Being stuck on a cruise ship sounds like a nightmare to me. I can’t do that. I want to talk to the locals and experience new cultures. I don’t want to be stuck on a boat with pre-planned attractions. She also gets easily motion sick which boggles my mind as to why a cruise is something she actually wants to do.

Okay so... Fast forward 6 months later. That experience 6 months ago is still burned into my brain. I’ve slowly started to resent our relationship more and more as the months go by. We are totally different people and I understand that I need to accept her for who she is, but traveling is a huge part of my life. My career has reached a point where i can travel somewhere exotic every month for a week at a time and on one hand i want to bring her with me to see the world, but at the same time I don’t want her anywhere near me. Cambodia, Vietnam, Thailand, Japan, Korea, and a large portion of China... I want to go to these places, but if I bring her I know 100% that I’m going to have a bad time.

I’ve tried to make the best of the relationship and enjoy life with her for the past 6 months, but I’m just sad 24/7 and I see myself becoming bitter around her. Obviously I love her and I’ve spent over 5 years of wonderful moments with her, but I’m just not enjoying life anymore. I thought maybe if I just try my hardest to commit to the relationship and set our differences aside that my feelings were just temporary and a common issue that can be worked out, but I feel like I am at the end of my rope.

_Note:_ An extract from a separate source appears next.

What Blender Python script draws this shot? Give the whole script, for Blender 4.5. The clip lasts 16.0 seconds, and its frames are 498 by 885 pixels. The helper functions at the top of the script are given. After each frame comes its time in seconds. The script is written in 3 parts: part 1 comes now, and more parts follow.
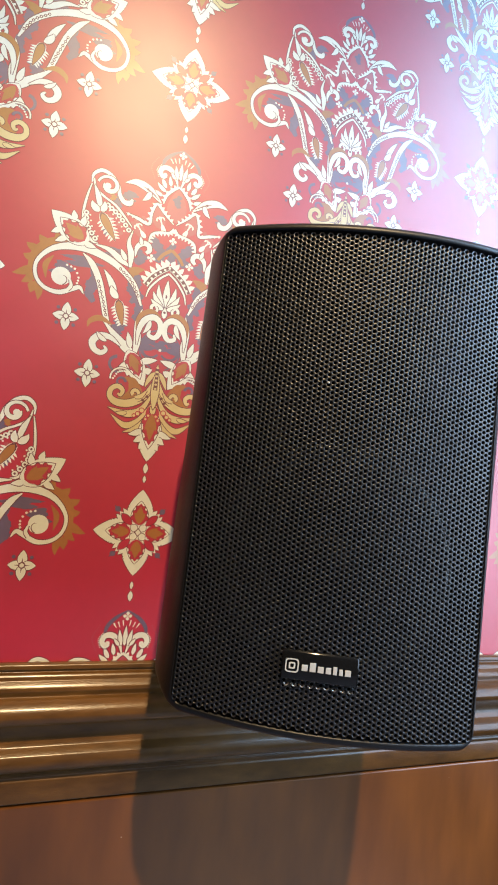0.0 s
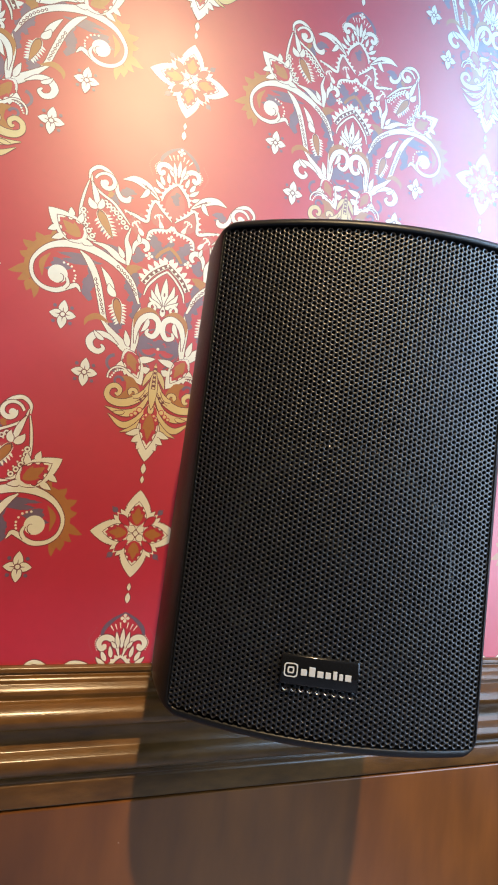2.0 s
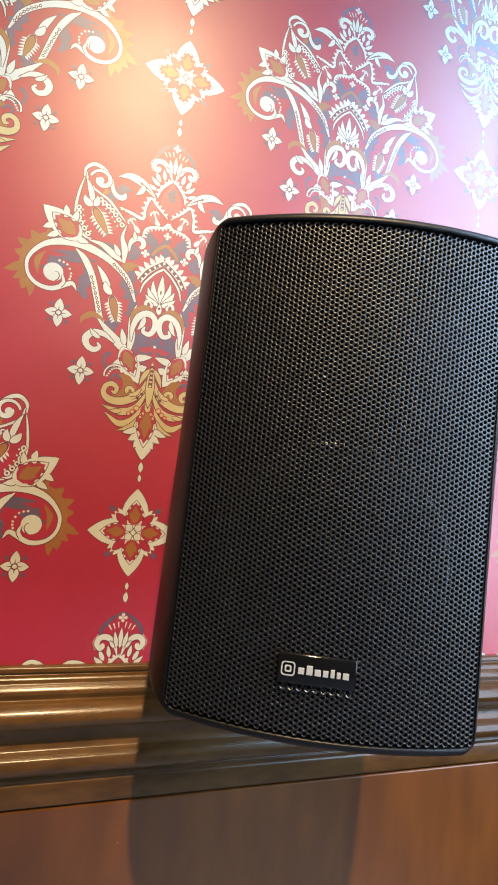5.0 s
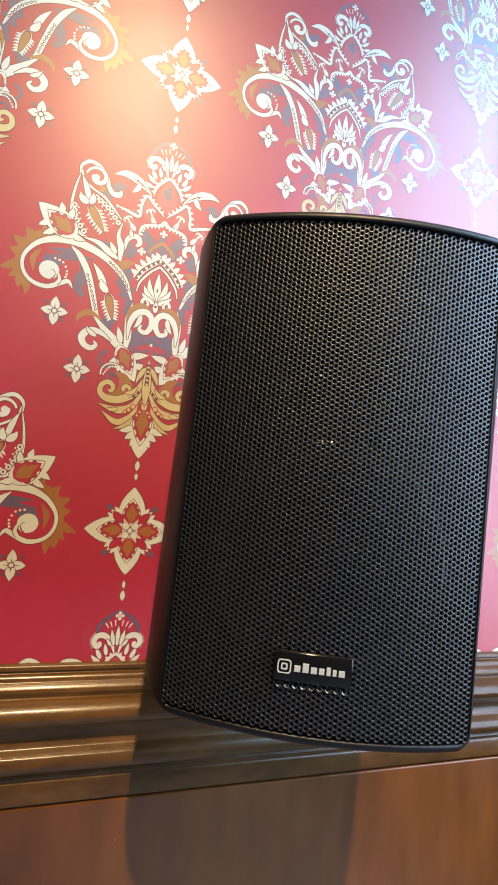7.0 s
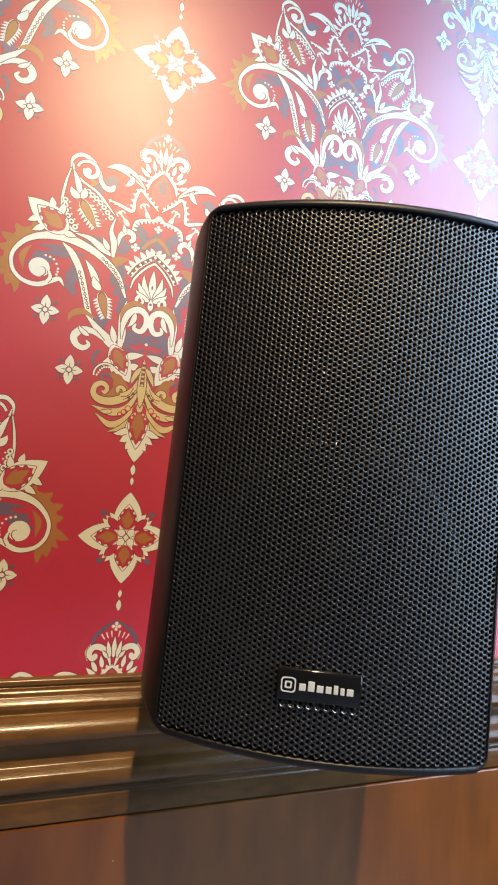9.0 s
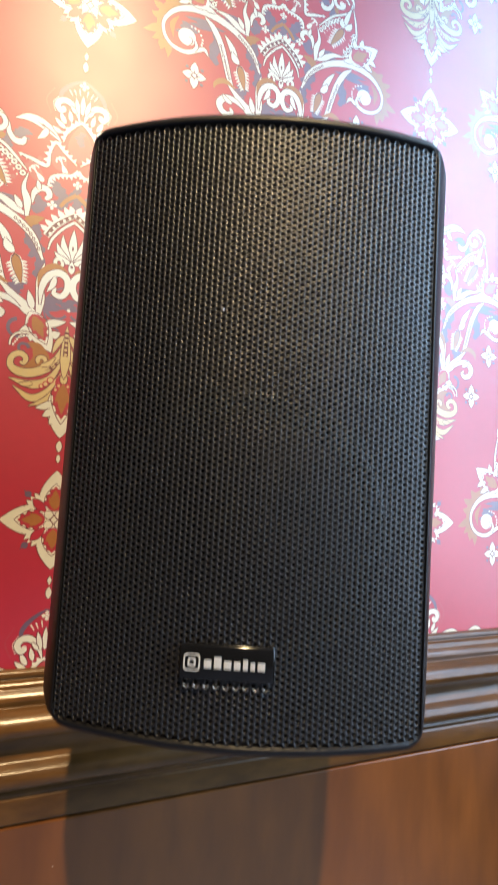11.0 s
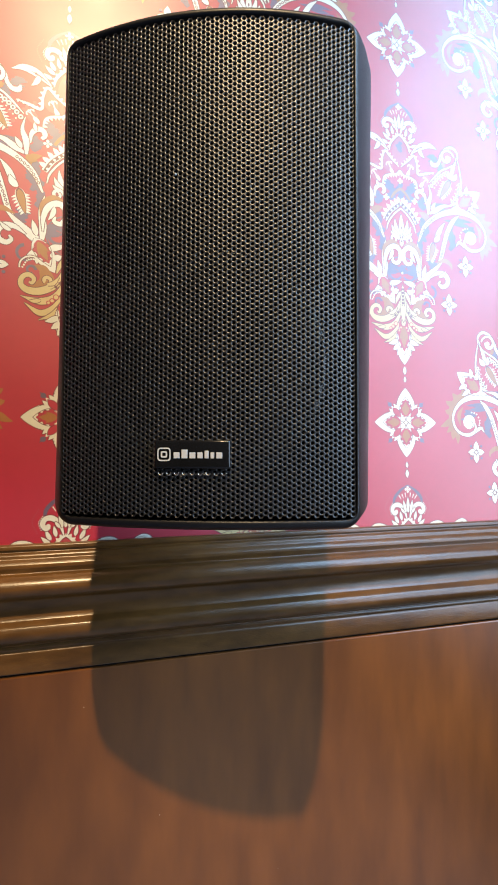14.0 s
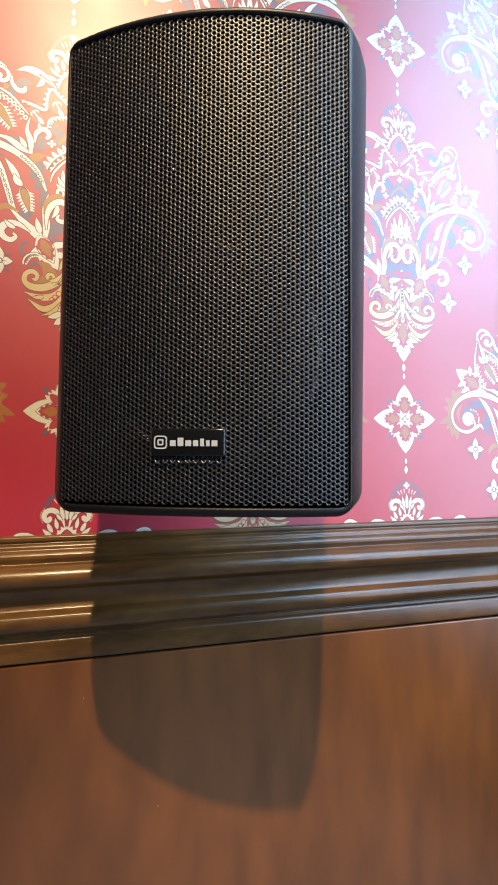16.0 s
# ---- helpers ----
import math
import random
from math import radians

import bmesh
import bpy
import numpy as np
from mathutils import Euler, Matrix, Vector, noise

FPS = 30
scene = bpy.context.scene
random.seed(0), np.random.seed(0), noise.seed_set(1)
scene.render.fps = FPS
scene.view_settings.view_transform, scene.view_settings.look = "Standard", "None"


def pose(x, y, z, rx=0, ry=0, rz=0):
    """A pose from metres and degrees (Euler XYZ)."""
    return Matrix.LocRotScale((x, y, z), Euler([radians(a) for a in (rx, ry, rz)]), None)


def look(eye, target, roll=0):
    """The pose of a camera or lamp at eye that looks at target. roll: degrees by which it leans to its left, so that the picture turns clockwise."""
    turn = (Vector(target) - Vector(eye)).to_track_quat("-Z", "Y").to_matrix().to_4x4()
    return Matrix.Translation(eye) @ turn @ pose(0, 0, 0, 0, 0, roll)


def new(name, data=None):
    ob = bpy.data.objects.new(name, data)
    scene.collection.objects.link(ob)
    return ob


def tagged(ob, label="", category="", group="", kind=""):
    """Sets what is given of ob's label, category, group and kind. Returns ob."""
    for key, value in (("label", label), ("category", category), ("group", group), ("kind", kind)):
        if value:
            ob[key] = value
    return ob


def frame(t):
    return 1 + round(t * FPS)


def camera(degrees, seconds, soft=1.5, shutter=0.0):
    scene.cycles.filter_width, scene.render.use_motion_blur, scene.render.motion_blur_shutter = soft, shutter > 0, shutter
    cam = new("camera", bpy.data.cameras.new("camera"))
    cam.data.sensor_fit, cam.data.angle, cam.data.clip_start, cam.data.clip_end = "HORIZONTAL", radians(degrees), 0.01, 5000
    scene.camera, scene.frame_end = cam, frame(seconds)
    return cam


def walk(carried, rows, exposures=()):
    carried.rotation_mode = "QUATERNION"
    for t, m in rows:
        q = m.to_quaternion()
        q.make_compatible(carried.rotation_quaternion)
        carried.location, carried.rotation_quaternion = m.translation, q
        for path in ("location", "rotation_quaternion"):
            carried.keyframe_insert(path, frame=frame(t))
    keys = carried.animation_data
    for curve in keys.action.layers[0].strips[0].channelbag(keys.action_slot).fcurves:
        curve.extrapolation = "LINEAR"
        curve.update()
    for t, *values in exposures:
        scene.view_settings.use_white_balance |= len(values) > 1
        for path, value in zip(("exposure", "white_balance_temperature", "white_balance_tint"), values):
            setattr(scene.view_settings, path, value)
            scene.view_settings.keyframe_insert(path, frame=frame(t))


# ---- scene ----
cam = camera(58.0, 16.0, soft=1.9, shutter=0.5)
PATH = [
    (0, (-0.0221, -0.3172, 1.4441), (0.5448, 1.5941, 1.6033), 5.89),
    (0.5, (-0.0229, -0.3164, 1.4449), (0.5447, 1.5948, 1.6035), 5.99),
    (1, (-0.0224, -0.3165, 1.4445), (0.5413, 1.5956, 1.6060), 5.97),
    (1.5, (-0.0212, -0.3148, 1.4438), (0.5411, 1.5975, 1.6079), 5.99),
    (2, (-0.0200, -0.3137, 1.4440), (0.5445, 1.5981, 1.6059), 5.91),
    (2.5, (-0.0189, -0.3146, 1.4440), (0.5419, 1.5983, 1.6065), 5.77),
    (3, (-0.0184, -0.3139, 1.4443), (0.5429, 1.5991, 1.6039), 5.67),
    (3.5, (-0.0176, -0.3132, 1.4439), (0.5435, 1.6000, 1.6018), 5.64),
    (4, (-0.0178, -0.3131, 1.4435), (0.5424, 1.6003, 1.6021), 5.61),
    (6.5, (-0.0171, -0.3122, 1.4434), (0.5545, 1.5983, 1.5965), 5.50),
    (7, (-0.0172, -0.3131, 1.4439), (0.5572, 1.5968, 1.5928), 5.50),
    (7.5, (-0.0154, -0.3121, 1.4427), (0.5543, 1.5988, 1.5968), 5.40),
    (8, (-0.0150, -0.3119, 1.4427), (0.5571, 1.5984, 1.5957), 5.33),
    (8.2, (-0.0151, -0.3127, 1.4434), (0.5598, 1.5970, 1.5941), 5.30),
    (10.3, (0.0160, -0.2806, 1.4498), (0.5829, 1.6306, 1.6114), 3.89),
    (10.5, (0.0243, -0.2814, 1.4526), (0.6222, 1.6217, 1.5967), 3.03),
    (10.8, (0.0233, -0.2926, 1.4458), (0.6378, 1.6057, 1.5840), 2.72),
    (11, (0.0244, -0.2918, 1.4331), (0.6451, 1.6049, 1.5653), 2.46),
    (11.2, (0.0257, -0.3014, 1.4171), (0.6378, 1.5987, 1.5389), 1.83),
    (11.5, (0.0461, -0.3459, 1.3899), (0.6804, 1.5476, 1.5006), 0.35),
    (11.7, (0.0409, -0.3485, 1.3845), (0.6467, 1.5541, 1.4986), 0.23),
    (12, (0.0420, -0.3429, 1.3749), (0.6276, 1.5665, 1.4815), 0.03),
    (12.5, (0.0423, -0.3345, 1.3716), (0.6104, 1.5804, 1.4737), -0.35),
    (13, (0.0426, -0.3344, 1.3705), (0.5811, 1.5892, 1.4690), -0.62),
    (13.5, (0.0432, -0.3319, 1.3692), (0.5589, 1.5984, 1.4584), -0.60),
    (14, (0.0434, -0.3291, 1.3688), (0.5480, 1.6044, 1.4528), -0.55),
    (14.5, (0.0436, -0.3273, 1.3675), (0.5413, 1.6082, 1.4474), -0.52),
    (15, (0.0435, -0.3316, 1.3657), (0.5338, 1.6057, 1.4462), -0.38),
    (15.5, (0.0432, -0.3320, 1.3650), (0.5286, 1.6063, 1.4508), -0.32),
    (16, (0.0465, -0.3333, 1.3627), (0.5307, 1.6048, 1.4599), -0.33),
]
walk(cam, [(t, look(eye, target, roll)) for t, eye, target, roll in PATH])

# ---- light ----
world = bpy.data.worlds.new("world")
scene.world = world
world.use_nodes = True
bg = world.node_tree.nodes["Background"]
sky = world.node_tree.nodes.new("ShaderNodeTexSky")
sky.sky_type, sky.sun_disc = "NISHITA", False
sky.sun_elevation, sky.sun_rotation = radians(35), radians(200)
world.node_tree.links.new(sky.outputs["Color"], bg.inputs["Color"])
bg.inputs["Strength"].default_value = 0.1
scene.view_settings.exposure = 0.0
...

2 of my coworkers and I have made plans to spend 3 weeks traveling through Asia next month. They are of the same mindset as myself and have the same exact interests as me. I think in a week I’m going to have to end our relationship. When I picture in my head the idea of sharing new experiences with someone I love and traveling the world, I don’t see it being with her. It pains me to think like this, but I don’t know what else I can do.